Extract each line bearing the word "with".
======== Task material ========
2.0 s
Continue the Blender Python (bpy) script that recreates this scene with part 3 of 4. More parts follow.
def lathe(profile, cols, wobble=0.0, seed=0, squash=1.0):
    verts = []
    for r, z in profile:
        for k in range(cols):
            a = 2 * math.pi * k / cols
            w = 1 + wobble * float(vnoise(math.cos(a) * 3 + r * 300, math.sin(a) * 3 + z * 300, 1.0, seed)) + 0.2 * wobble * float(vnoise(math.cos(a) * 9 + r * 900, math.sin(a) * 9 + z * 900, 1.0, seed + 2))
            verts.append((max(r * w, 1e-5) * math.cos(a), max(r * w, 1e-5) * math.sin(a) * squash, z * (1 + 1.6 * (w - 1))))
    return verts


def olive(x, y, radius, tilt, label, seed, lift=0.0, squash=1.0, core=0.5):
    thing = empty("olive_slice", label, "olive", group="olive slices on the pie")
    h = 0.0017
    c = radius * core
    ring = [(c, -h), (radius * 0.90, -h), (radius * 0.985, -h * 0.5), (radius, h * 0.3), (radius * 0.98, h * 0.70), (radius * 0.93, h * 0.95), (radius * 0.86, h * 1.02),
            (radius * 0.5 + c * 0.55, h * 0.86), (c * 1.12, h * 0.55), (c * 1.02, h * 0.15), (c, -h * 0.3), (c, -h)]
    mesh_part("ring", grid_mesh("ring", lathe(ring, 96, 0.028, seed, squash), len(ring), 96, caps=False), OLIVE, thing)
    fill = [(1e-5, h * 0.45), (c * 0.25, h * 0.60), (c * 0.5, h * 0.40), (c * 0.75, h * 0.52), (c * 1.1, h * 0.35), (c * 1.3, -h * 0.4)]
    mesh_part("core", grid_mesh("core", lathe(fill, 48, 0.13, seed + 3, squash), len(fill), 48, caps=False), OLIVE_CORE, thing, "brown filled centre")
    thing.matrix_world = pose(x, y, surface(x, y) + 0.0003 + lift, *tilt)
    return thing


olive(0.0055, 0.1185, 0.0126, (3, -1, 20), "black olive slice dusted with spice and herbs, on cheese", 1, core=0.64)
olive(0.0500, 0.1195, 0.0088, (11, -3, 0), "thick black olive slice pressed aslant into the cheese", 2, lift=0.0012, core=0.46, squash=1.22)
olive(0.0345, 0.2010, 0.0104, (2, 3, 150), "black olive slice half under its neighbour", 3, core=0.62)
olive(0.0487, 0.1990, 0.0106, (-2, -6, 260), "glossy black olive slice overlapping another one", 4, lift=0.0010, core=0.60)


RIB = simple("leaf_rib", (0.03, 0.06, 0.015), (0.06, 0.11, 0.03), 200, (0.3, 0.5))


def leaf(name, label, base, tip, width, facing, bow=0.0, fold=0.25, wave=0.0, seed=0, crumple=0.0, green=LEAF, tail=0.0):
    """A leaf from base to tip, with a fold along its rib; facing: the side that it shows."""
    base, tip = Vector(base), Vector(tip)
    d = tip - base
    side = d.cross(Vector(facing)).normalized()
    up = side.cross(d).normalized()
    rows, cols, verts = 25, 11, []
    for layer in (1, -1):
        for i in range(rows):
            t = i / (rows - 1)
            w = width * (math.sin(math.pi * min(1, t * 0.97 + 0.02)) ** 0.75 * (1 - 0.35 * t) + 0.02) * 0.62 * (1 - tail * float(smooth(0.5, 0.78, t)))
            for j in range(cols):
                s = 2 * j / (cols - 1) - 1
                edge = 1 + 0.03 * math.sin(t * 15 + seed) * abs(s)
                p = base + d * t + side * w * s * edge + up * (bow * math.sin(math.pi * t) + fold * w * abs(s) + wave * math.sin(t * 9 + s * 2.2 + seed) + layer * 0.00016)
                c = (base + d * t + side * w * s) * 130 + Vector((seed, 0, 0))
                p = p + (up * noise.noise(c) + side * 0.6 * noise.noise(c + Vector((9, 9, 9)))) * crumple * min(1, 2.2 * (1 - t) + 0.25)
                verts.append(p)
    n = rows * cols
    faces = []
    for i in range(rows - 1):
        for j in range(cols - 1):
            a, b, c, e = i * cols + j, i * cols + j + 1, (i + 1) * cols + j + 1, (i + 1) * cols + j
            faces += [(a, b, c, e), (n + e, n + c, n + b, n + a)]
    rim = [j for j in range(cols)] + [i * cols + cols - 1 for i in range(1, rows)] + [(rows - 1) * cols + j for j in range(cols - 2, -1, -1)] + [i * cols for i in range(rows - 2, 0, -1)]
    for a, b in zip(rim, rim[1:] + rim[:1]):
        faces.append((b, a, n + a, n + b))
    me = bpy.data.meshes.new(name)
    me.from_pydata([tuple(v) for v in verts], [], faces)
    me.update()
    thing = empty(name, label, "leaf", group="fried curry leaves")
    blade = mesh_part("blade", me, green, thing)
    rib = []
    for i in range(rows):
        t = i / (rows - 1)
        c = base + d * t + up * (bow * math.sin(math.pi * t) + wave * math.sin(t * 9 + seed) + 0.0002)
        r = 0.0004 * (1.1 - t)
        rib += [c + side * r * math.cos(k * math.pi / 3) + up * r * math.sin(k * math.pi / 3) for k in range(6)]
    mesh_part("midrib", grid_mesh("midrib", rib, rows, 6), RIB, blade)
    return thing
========
======== Task material ========
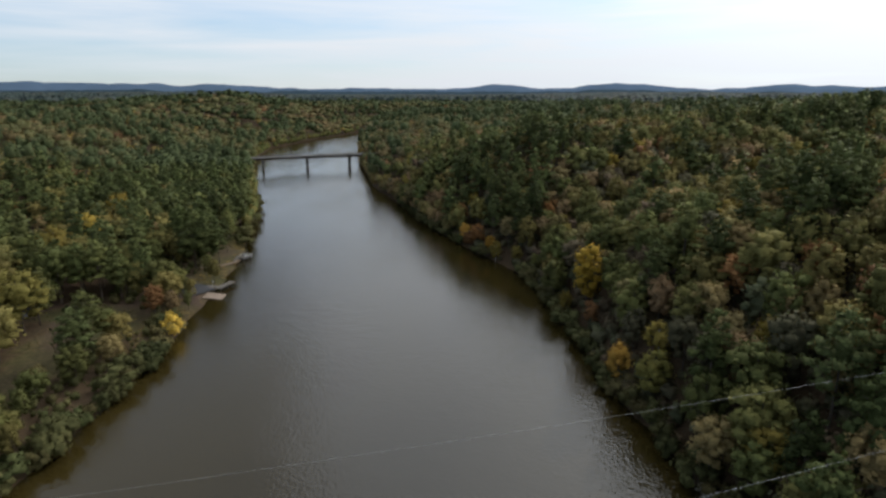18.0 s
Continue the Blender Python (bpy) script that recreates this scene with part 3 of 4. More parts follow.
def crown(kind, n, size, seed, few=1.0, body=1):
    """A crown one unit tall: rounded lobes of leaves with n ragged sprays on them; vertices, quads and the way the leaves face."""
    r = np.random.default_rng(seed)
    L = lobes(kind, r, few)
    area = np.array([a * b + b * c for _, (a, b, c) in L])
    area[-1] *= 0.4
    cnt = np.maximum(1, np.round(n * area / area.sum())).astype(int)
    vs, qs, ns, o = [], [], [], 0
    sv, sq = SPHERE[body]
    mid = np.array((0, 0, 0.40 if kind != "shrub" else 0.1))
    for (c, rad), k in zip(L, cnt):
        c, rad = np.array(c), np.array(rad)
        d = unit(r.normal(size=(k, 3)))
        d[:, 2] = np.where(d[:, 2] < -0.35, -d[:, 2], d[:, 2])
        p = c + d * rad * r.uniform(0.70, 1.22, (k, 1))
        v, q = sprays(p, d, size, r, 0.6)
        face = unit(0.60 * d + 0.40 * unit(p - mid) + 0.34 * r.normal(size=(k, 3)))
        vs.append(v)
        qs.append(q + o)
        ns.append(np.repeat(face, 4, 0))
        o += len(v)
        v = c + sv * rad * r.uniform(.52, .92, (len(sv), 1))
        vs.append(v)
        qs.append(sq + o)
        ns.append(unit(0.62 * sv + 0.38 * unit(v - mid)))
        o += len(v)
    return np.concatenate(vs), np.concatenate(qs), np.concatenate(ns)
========
======== Task material ========
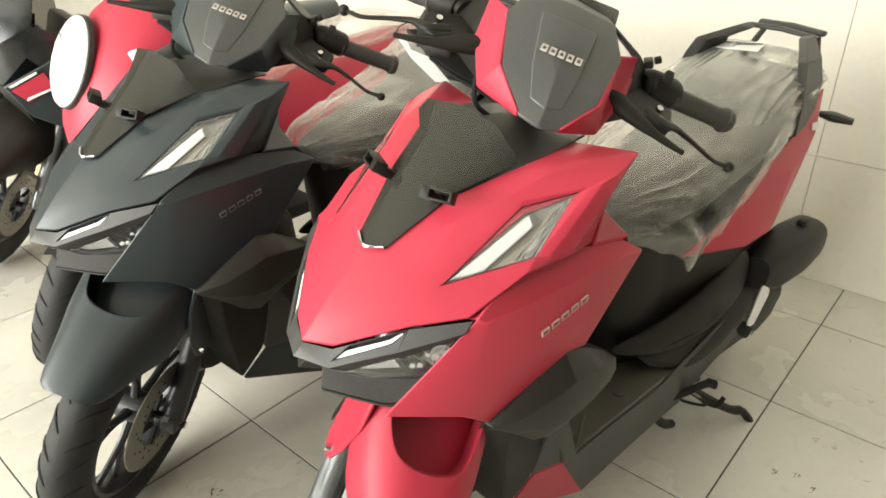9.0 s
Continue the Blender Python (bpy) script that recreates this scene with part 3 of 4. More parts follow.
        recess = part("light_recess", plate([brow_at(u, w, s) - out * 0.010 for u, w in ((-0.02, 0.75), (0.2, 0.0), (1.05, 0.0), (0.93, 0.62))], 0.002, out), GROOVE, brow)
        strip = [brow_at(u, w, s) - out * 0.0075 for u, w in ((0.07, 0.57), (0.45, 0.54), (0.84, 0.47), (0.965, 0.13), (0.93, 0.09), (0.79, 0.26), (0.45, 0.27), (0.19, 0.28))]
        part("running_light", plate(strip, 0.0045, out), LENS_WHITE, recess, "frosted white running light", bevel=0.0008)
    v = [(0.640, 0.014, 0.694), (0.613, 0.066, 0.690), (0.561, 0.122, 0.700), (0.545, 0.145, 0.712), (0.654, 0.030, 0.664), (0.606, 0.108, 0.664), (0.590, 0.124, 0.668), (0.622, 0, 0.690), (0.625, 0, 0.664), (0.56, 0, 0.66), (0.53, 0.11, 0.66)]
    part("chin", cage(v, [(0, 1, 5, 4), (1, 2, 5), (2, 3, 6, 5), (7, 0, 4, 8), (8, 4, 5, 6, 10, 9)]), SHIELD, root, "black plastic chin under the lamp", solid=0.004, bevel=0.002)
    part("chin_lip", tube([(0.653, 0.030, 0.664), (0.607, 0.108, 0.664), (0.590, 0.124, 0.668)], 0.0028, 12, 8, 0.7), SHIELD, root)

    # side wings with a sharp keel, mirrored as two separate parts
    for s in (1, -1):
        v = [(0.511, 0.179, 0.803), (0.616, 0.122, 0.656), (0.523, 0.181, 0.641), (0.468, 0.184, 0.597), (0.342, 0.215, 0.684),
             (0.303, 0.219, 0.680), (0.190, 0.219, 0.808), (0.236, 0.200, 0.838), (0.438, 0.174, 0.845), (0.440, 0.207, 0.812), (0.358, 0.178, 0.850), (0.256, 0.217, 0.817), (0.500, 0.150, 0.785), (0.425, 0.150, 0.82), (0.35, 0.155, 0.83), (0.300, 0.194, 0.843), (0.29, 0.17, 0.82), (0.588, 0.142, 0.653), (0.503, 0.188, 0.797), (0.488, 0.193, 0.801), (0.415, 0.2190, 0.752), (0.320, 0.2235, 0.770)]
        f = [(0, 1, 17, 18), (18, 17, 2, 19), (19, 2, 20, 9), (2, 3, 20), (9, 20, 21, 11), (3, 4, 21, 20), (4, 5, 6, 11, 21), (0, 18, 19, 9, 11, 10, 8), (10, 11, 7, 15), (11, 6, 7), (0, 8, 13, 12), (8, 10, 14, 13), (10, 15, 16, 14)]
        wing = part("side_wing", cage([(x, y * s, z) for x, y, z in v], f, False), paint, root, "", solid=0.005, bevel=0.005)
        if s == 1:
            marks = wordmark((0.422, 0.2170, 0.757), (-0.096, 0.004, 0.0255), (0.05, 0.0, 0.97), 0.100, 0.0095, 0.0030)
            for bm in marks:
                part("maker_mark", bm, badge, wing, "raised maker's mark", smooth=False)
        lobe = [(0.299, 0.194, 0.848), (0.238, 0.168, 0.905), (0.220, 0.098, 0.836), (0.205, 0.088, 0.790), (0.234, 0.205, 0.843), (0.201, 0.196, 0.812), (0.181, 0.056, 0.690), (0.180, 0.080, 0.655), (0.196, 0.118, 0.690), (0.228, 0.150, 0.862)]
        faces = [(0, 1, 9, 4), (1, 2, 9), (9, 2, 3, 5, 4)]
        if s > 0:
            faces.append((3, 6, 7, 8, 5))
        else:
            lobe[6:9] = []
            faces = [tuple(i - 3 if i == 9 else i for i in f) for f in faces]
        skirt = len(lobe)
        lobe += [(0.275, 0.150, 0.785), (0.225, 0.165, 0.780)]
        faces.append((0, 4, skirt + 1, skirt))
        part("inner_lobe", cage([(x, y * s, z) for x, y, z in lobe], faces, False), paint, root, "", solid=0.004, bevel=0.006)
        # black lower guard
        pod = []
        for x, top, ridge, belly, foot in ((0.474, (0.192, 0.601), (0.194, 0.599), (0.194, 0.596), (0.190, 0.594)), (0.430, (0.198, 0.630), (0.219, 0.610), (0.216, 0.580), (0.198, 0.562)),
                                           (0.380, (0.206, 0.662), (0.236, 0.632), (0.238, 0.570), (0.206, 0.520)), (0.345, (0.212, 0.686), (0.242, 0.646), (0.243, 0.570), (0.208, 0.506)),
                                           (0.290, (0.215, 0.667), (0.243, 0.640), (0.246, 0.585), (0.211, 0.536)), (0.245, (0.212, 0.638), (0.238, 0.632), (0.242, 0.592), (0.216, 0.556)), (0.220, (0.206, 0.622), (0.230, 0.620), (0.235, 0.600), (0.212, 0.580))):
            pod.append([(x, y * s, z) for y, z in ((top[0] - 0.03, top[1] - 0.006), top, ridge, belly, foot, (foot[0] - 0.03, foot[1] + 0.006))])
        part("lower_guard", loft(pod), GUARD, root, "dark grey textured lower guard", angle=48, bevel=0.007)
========
Complete response ::
Continue the Blender Python (bpy) script that recreates this scene with part 3 of 4. More parts follow.
olive(0.0055, 0.1185, 0.0126, (3, -1, 20), "black olive slice dusted with spice and herbs, on cheese", 1, core=0.64)
    """A leaf from base to tip, with a fold along its rib; facing: the side that it shows."""
Continue the Blender Python (bpy) script that recreates this scene with part 3 of 4. More parts follow.
    """A crown one unit tall: rounded lobes of leaves with n ragged sprays on them; vertices, quads and the way the leaves face."""
Continue the Blender Python (bpy) script that recreates this scene with part 3 of 4. More parts follow.
    # side wings with a sharp keel, mirrored as two separate parts